What You Should Know About ‘Hybrid Immunity’ And COVID-19

A study published in Nature in June concluded that people who get vaccinated after being infected with SARS-CoV-2 (the virus that causes COVID-19) should have long-lasting protection not only against the strain with which they were infected, but other variants, as well.

A preprint published last month (via bioRxiv) reinforced these findings. The study analyzed the antibodies of 14 people who received the vaccine in 2021 after recovering from the virus in 2020. These antibodies were capable of neutralizing all of the variants of concern that were tested. Virologist Theodora Hatziioannou of Rockefeller University told NPR that these people’s antibodies were even able to neutralize SARS-CoV-1, which “is very, very different from SARS-CoV-2.”

Even more promising is that these people’s antibodies even deactivated a virus deliberately engineered to resist neutralization with 20 different mutations known to evade SARS-CoV-2 antibodies.

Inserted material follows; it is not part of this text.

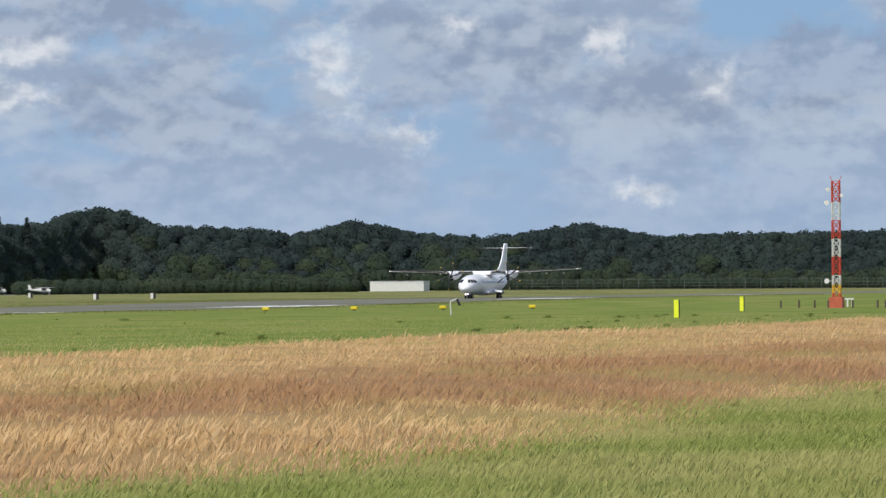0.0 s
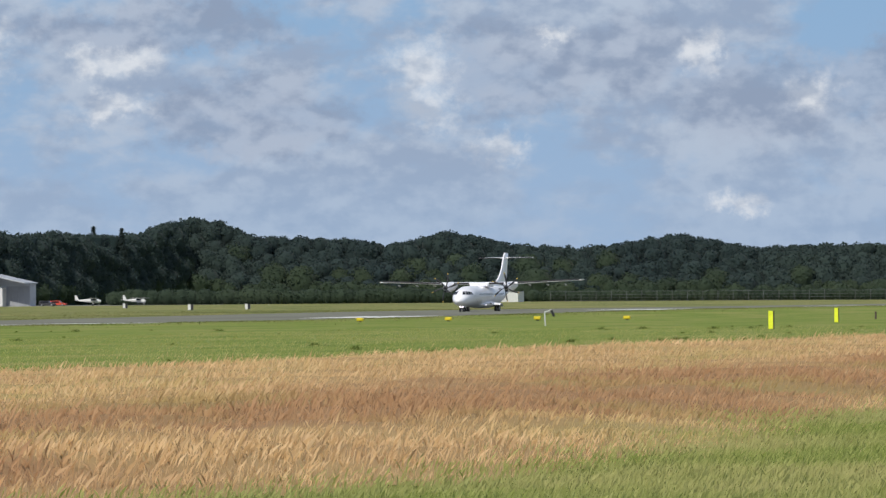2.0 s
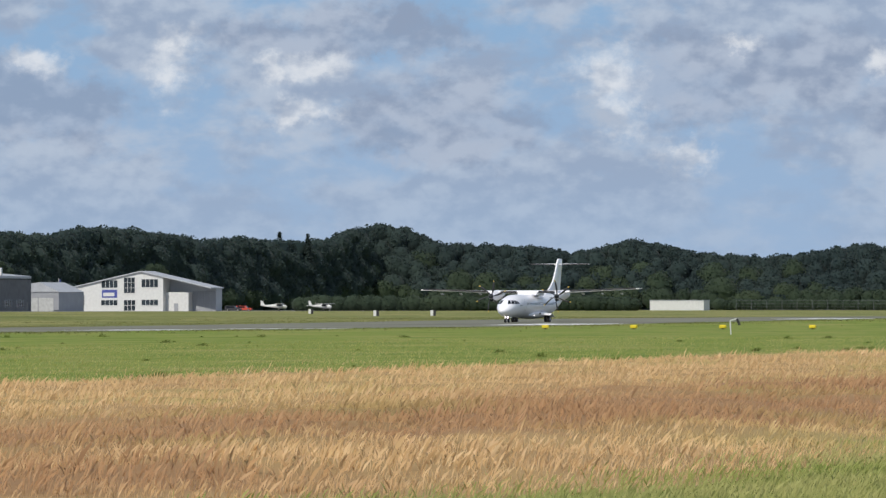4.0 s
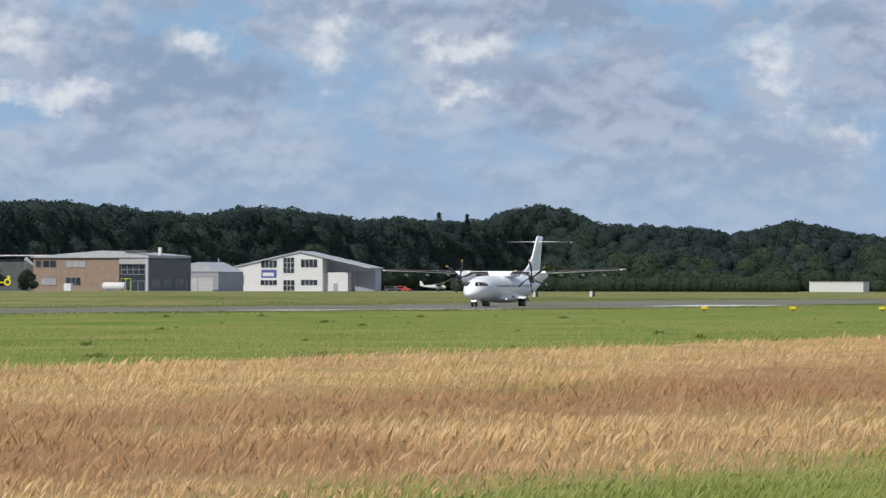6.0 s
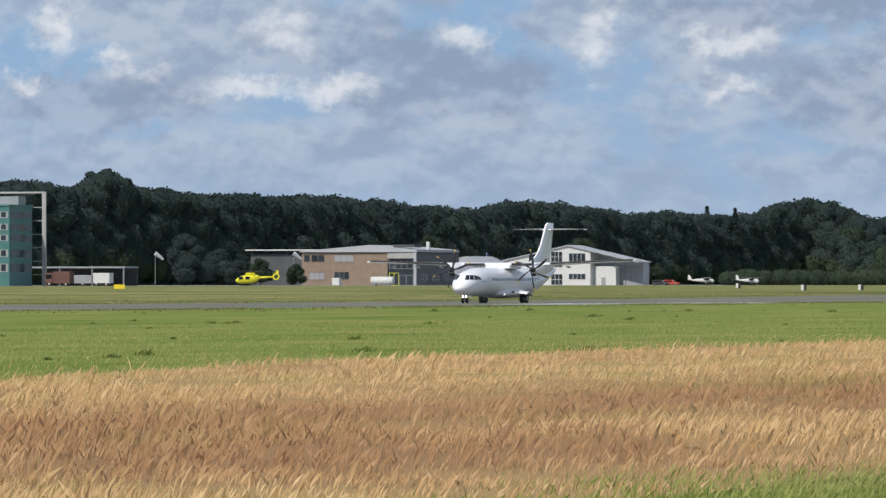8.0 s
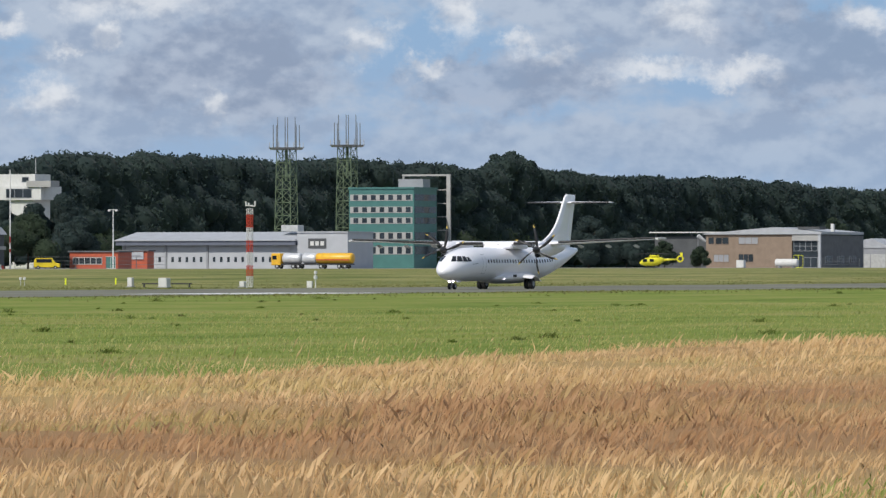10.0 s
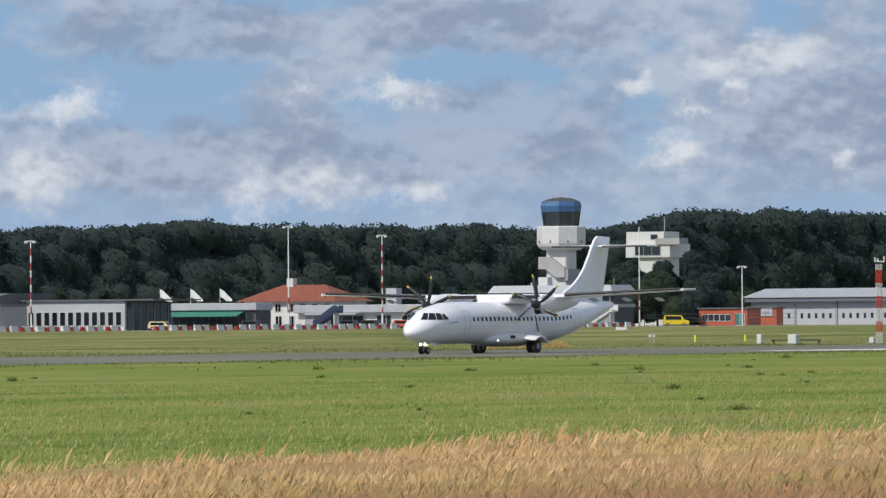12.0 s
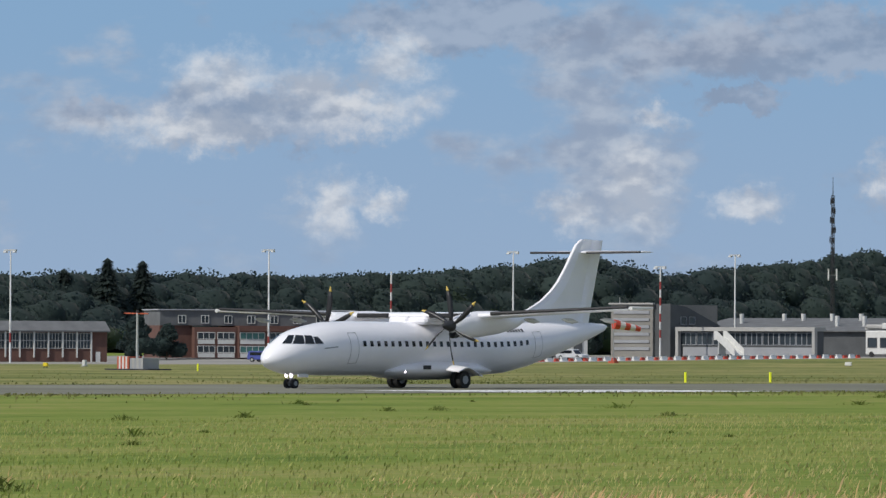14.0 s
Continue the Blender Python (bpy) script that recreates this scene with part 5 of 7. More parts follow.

Meanwhile, the antibodies of vaccinated people with no prior infections and unvaccinated people with a previous infection were no match for this mutant virus.

Another study published in The New England Journal of Medicine discovered that people who were vaccinated against COVID-19 in 2021 after having SARS-CoV-1 back in 2002 or 2003 also have high levels of antibodies capable of neutralizing many different variants and viruses related to SARS.

Virologist Paul Bieniasz tells NPR that all of these findings offer hope that vaccines combined with our immune systems will eventually beat out the virus on a widespread scale, rendering it relatively harmless.